Shakespeare may have developed his love for the theater by watching traveling acting troupes temporarily transform the courtyard of an inn or town square into a theater. When he was a boy growing up in rural Stratford-upon-Avon, acting troupes traveled around the countryside in flatbed, horse-drawn carts, which did triple duty as transportation, storage for props and costumes, and as stage. Their horses pulled the cart into an inn yard or the courtyard of a country estate or college. People gathered around to watch, some leaning over the rails from the balconies above to view the action on the impromptu stage below.
Many of these traveling performances staged religious stories, enacting important scenes from the Bible—the form of theater that endured throughout the Middle Ages. During the Renaissance, these enacted stories became more secular. Public officials scorned the theater as immoral and frivolous. The theaters just outside London’s walls came to be feared as places where physical, moral and social corruption were spread. They were frequently shut down by the authorities during the late sixteenth and early seventeenth centuries, when the city was menaced by the plague or by political and social rioting. Even when the theaters were open, the Master of the Revels had to read and approve every word in a new play. The show could not go on until he gave his permission.
All kinds of people came to plays at the Globe, and they came in great numbers. A full house in the Globe numbered about 3,000 people. Though the same dimensions as the original structure, the reconstruction of the Globe holds 1,500 at maximum capacity—an indication of just how close those 3,000 people must have been to one another. They arrived well before the play began to meet friends, drink ale and snack on the refreshments sold at the plays. An outing to the theater might take half the day. It was more like tailgating at a football game, or going with friends to a rock concert than our experience of attending theater today.

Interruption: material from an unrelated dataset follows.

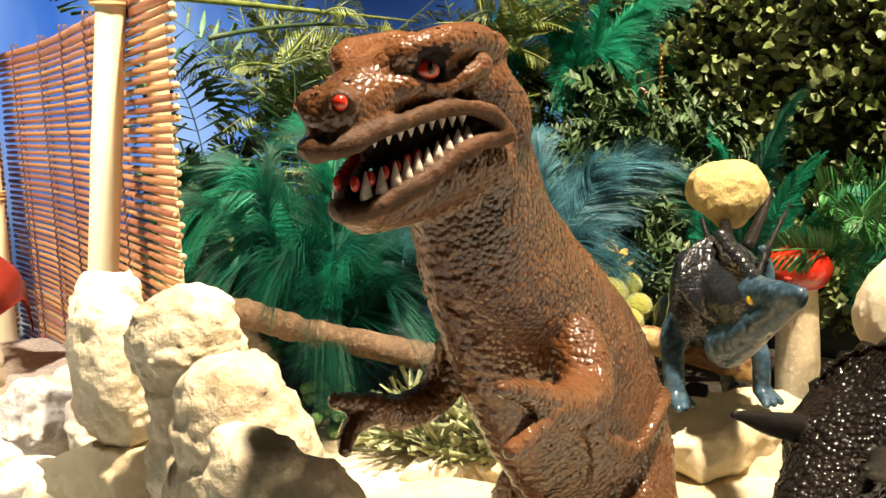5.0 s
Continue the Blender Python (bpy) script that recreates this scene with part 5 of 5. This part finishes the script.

Affluent patrons paid two to three pence or more for gallery seats (like the two levels of balcony seating at Chicago Shakespeare Theater) while the “common folk”—shopkeepers and artisans—stood for a penny, about a day’s wages for a skilled worker. They were diverse and demanding group, and Shakespeare depicted characters and situations to appeal to every level of this cross-section of Renaissance society. The vitality and financial success of the Elizabethan theater is without equal in English history.
There was no electricity for lighting, so all plays were performed in daylight. Sets and props were bare and basic. A throne, table or bed had to be brought on stage during the action since Elizabethan plays were written to be performed without scene breaks or intermissions. When the stage directions for Macbeth indicate that “a banquet is prepared,” the stage keepers prepared the banquet in full view of the audience. From what scholars can best reconstruct about performance conventions, Shakespeare’s plays were performed in “modern” dress—that is, the clothes of Shakespeare’s time—regardless of their historical setting. The actors wore the same clothes on the stage as their contemporaries wore on the street. Hand-me-downs from the English aristocracy provided the elegant costumes for the play’s royalty.
Most new plays were short runs and seldom revived. The acting companies were always in rehearsal for new shows but, due to the number of ongoing and upcoming productions, most plays were rehearsed for just a few days.
It was not until 1660 that women would be permitted to act on the English stage. Female roles were performed by boys or young men. Elaborate Elizabethan and Jacobean dresses disguised a man’s shape and the young actors were readily accepted as “women” by the audience.
In 1642, the Puritans succeeded in closing the theaters altogether. They did not reopen until the English monarchy was restored and Charles II came to the throne in 1660. A number of theaters, including the Globe, were not open very long before the Great Fire of London destroyed them in 1666. During the eighteen years of Commonwealth rule, years where the English theaters were closed, many of the traditions of playing Shakespeare were lost. The new theater of the Restoration approached Shakespeare’s plays very differently, rewriting and adapting his original scripts to suit the audience’s contemporary tastes. It is left to scholars of Early Modern English drama to reconstruct the traditions of Elizabethan theater from clues left behind.